Compare this to the 2022 crash. When Celsius and Three Arrows Capital collapsed, we saw how over-leveraged lending protocols triggered contagion. The lesson was that regulatory arbitrage creates fragility. Here, the fragility is different: SBI’s SHIB holding is not levered, but it is illiquid. If the bank decides to sell, it will push the price into a discount. The market will then cry “dumping by insiders.” The same pattern repeated with ICO projects in 2017: acquisition tokens always get sold.

I have a history of being the bear in a bull market. In 2017, I wrote The Zero-Sum Origin, predicting the collapse of unbacked assets. That blog post cost me friends but saved me money. Today, I see the same pattern: narratives that ignore structural realities. Volatility is the tax on certainty. The certainty here is that SBI did not intend to become a SHIB whale. The tax will be paid by anyone buying the top now.

Takeaway

The next cycle will bring more such acquisitions. Traditional financial giants will buy crypto exchanges to control the rails, not the tokenized assets. The SHIB that come with those rails will be sold, swapped, or written off. The real value is in the compliance layer, not the meme.
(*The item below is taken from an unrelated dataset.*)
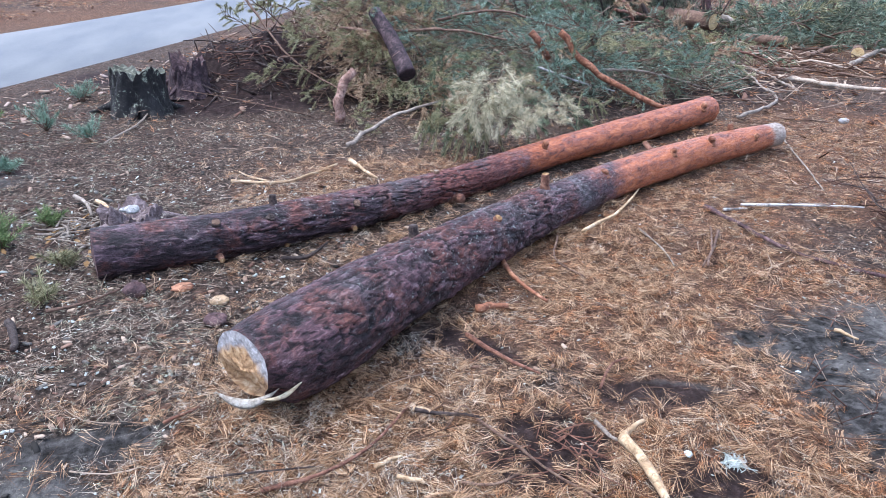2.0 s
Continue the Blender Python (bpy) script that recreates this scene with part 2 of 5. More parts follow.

So when you see headlines screaming “SBI Holdings now holds 1.11 trillion SHIB,” ask yourself: who is chasing shadows? The market is chasing a narrative that a Japanese bank endorses dog coins. The reality is that a bank bought a tool and found junk in the drawer. The junk will be thrown away.

History doesn’t repeat, but it rhymes in code. I’ve seen this rhyme before. In 2017, the liquidity fog hid presale dumps. In 2022, it hid leverage. Today, it hides a simple acquisition artifact. The question is not whether SBI will sell—it’s when. And when the fog clears, the meme coin will be forgotten, while the payment rails remain.

This analysis is based on my experience as a cross-border payment researcher and a decade of tracing token flows. I have no position in SHIB. I do hold a conviction that narratives without structural backing are traps.